The amendments create a situation in which it is clear that Parliament wishes to remain sitting until after 31 October and will thus both lessen the chance of any attempt at prorogation and arguably make any advice to the Queen to prorogue a judiciable matter that could be challenged by the Court.
One must remember, of course, that any court challenge will take time and that is precisely what will be lacking come September.
Should prorogation actually take place, one startling option has been suggested under which opposition MPs, rebel Conservative MPs and the Speaker simply continue to turn up and act as if Parliament is still in session. Quite what legal status any action taken by such a Parliament would have is an open and interesting question.
However, the chances of having to answer it are slim as the Northern Ireland Executive (Formation) Act, as well as the political controversy and constitutional dubiousness of prorogation mean that it is unlikely to happen.

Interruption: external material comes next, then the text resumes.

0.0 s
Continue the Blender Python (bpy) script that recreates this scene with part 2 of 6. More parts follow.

It is pretty certain that groups of worried MPs will spend a fair amount of time over the summer recess contemplating how they can seek to prevent a no-deal Brexit should that eventuality appear to be about to crystallise.
At this point, it looks like prorogation is probably off the table, so MPs will not be robbed of an opportunity to take action should they wish to.

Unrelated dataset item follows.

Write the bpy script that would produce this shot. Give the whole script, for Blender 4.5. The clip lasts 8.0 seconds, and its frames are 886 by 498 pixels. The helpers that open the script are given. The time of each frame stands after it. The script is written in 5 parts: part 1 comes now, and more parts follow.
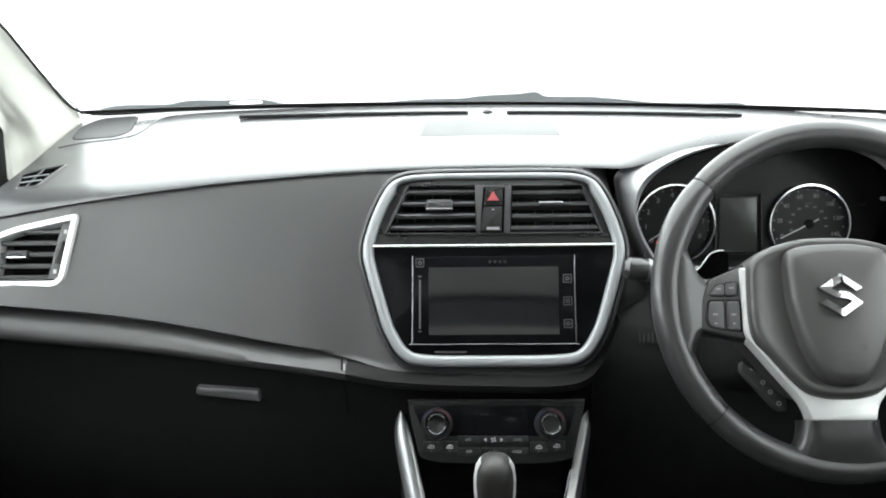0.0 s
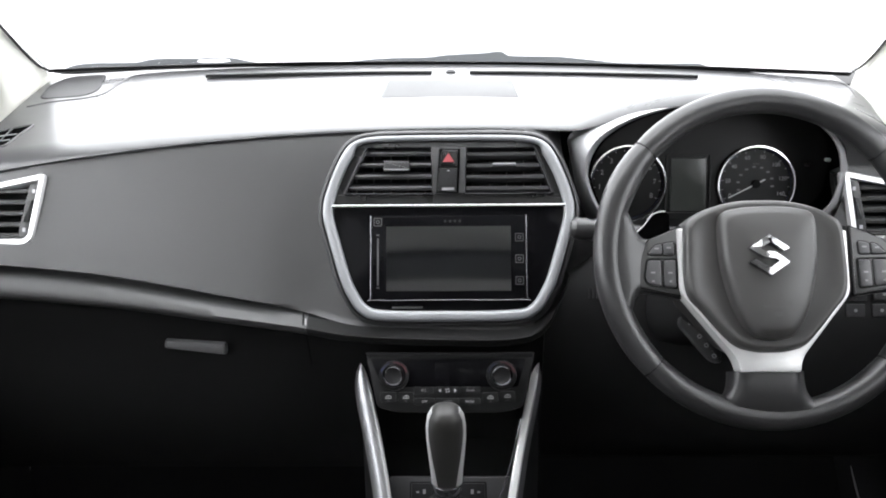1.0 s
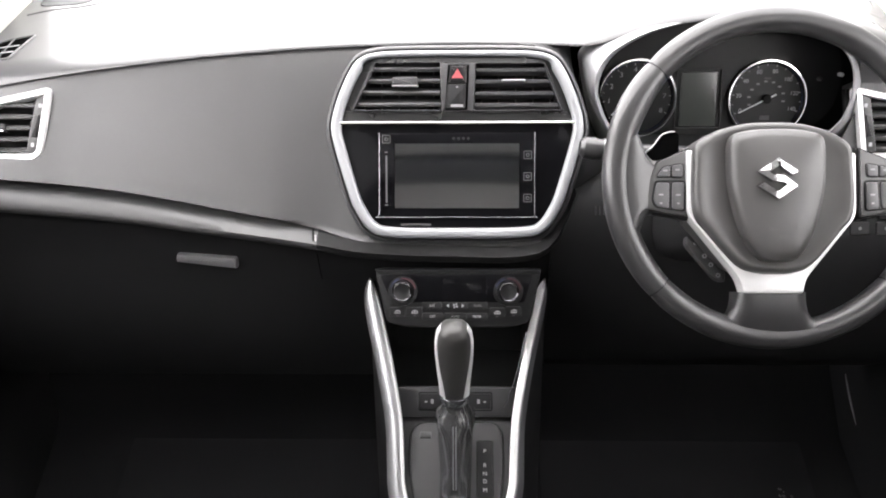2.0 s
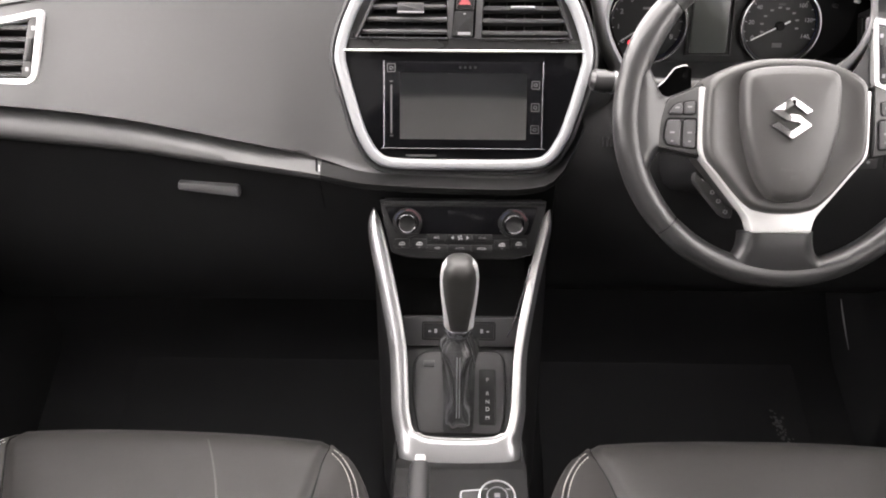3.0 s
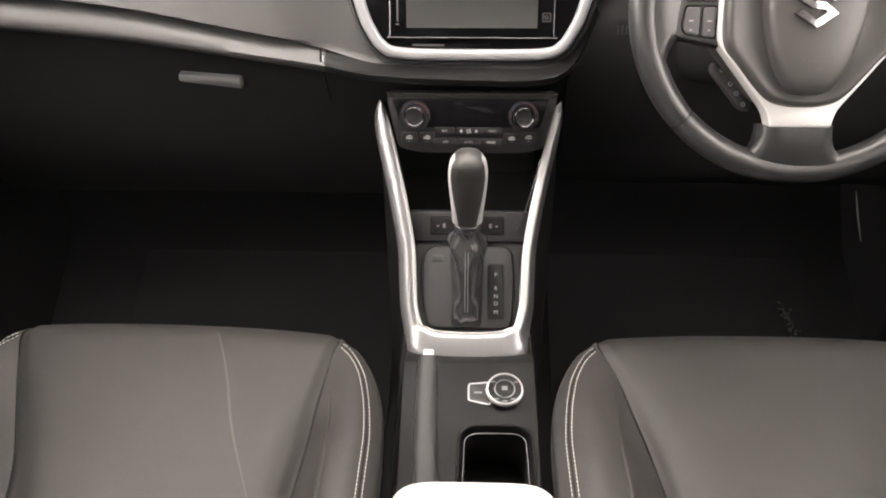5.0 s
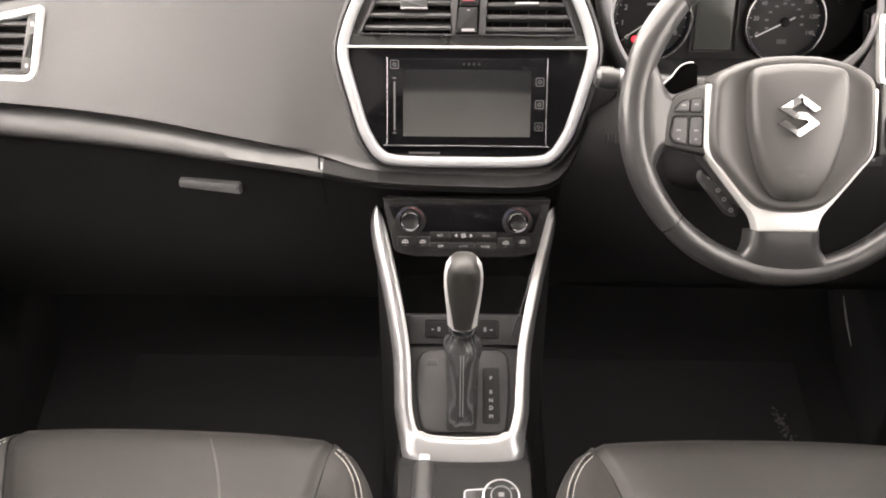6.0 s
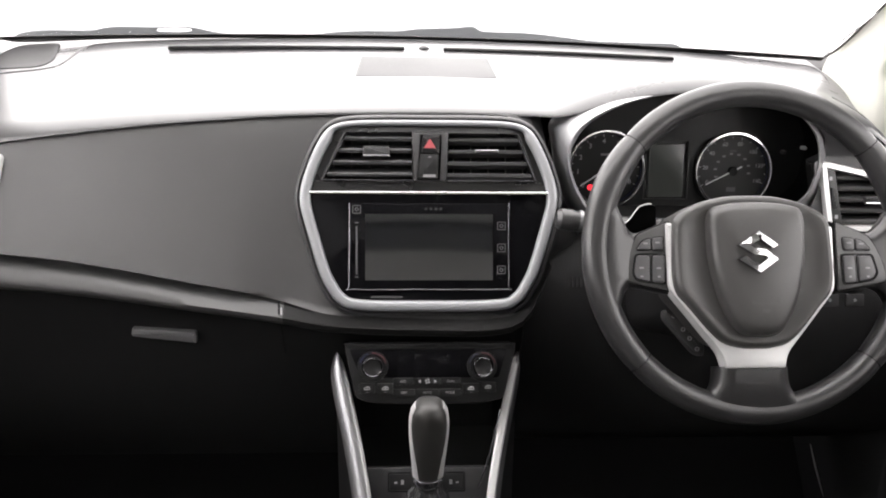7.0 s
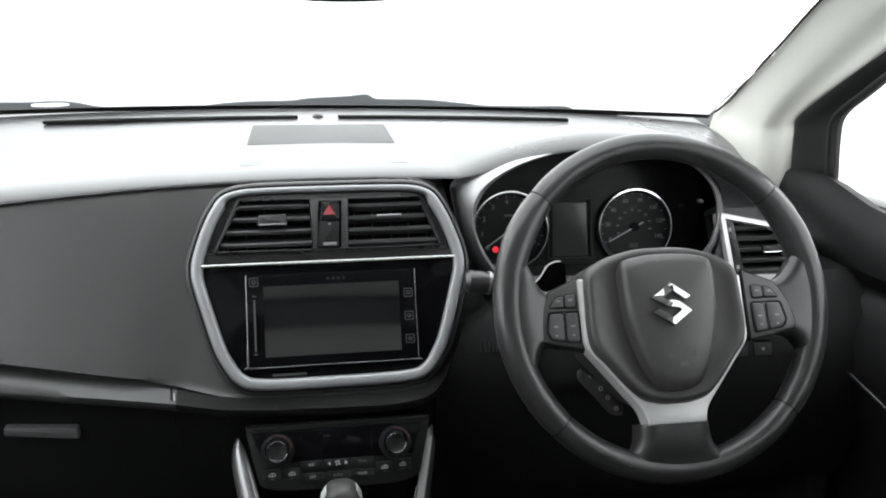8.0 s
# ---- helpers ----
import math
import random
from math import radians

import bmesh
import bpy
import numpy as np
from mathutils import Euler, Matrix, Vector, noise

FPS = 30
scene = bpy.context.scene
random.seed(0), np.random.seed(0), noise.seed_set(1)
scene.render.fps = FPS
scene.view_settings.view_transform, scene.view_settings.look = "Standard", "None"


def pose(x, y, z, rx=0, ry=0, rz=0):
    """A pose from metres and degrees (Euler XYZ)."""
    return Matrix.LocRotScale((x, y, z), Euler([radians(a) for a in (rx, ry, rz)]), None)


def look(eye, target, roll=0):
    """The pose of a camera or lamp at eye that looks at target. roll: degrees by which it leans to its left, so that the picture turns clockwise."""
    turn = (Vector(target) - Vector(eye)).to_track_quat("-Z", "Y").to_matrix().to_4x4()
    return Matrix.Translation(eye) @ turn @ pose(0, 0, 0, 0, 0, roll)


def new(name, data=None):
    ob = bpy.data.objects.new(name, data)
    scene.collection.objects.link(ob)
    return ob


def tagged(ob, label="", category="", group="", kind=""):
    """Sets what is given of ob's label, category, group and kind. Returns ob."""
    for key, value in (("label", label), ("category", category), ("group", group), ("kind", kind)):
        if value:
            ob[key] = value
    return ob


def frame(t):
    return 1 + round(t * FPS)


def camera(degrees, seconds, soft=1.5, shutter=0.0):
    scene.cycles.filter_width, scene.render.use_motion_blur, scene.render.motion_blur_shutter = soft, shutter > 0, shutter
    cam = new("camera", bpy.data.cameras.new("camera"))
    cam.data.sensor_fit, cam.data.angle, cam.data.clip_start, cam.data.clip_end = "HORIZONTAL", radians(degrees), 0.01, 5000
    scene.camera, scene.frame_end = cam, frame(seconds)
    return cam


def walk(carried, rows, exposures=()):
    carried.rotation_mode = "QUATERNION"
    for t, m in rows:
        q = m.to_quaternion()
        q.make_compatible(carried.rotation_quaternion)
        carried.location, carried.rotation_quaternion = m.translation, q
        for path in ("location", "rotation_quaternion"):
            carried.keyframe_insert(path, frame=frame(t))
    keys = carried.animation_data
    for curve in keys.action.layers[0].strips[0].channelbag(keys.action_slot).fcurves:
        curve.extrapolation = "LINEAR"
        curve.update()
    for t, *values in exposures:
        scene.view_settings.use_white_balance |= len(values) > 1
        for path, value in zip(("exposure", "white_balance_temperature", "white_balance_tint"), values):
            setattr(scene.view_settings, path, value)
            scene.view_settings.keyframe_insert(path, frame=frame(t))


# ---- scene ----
cam = camera(54.4, 8.0, soft=1.95)
PATH = [
    (0, (-0.02, 0.005, 0.99), (-0.097, 1.95, 0.534), -1.0),
    (0.5, (0.0, -0.014, 0.998), (-0.041, 1.924, 0.504), -0.5),
    (1, (0.016, -0.031, 1.009), (-0.027, 1.887, 0.443), -0.7),
    (1.5, (0.014, -0.037, 1.019), (-0.038, 1.843, 0.338), -0.8),
    (3, (-0.007, -0.01, 1.066), (-0.037, 1.726, 0.073), 0.1),
    (3.5, (-0.014, -0.01, 1.063), (-0.044, 1.672, -0.019), 0.2),
    (4, (-0.014, -0.005, 1.054), (-0.051, 1.621, -0.11), 0.2),
    (4.2, (-0.012, -0.001, 1.056), (-0.05, 1.598, -0.145), 0.1),
    (5.3, (-0.005, 0.009, 1.069), (-0.056, 1.599, -0.143), -0.5),
    (5.5, (-0.01, 0.004, 1.07), (-0.051, 1.632, -0.09), -0.3),
    (6, (-0.015, -0.002, 1.067), (-0.038, 1.727, 0.062), 0.2),
    (6.5, (-0.018, -0.006, 1.053), (-0.011, 1.815, 0.226), 0.7),
    (7, (-0.027, 0.002, 1.035), (0.057, 1.89, 0.381), 0.9),
    (7.5, (-0.031, 0.023, 1.024), (0.166, 1.935, 0.471), 0.7),
    (8, (-0.03, 0.042, 1.013), (0.289, 1.955, 0.527), 0.0),
]
EXPOSURES = [(0.0, 0.0, 6450, 4), (0.5, -0.05, 6450, 8), (1.0, -0.05, 6450, 12), (1.5, 0.65, 6600, 14), (3.0, 0.73, 7050, 18), (3.5, 0.91, 7250, 18), (4.0, 0.67, 7300, 18), (5.5, 0.81, 7600, 18), (6.0, 1.0, 7550, 18), (6.5, 0.9, 7400, 16), (7.0, -0.1, 6900, 16), (7.5, -1.02, 6600, 12), (8.0, -0.72, 6450, 8)]
walk(cam, [(t, look(eye, target, roll)) for t, eye, target, roll in PATH], EXPOSURES)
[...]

The position is that the only certain way to do so is to pass legislation requiring the government to either request an extension to the Article 50 timeline or revoke the Article 50 notification. The latter is politically unthinkable at this point so, in practical terms, MPs will be seeking to prevent a no-deal Brexit through an extension.
If a means to pass such legislation cannot be found then the nuclear option is to bring down the government through a no confidence vote in time for any new government to request an extension.
However that still leaves the same question that has remained unanswered since 31 March - an extension to do what?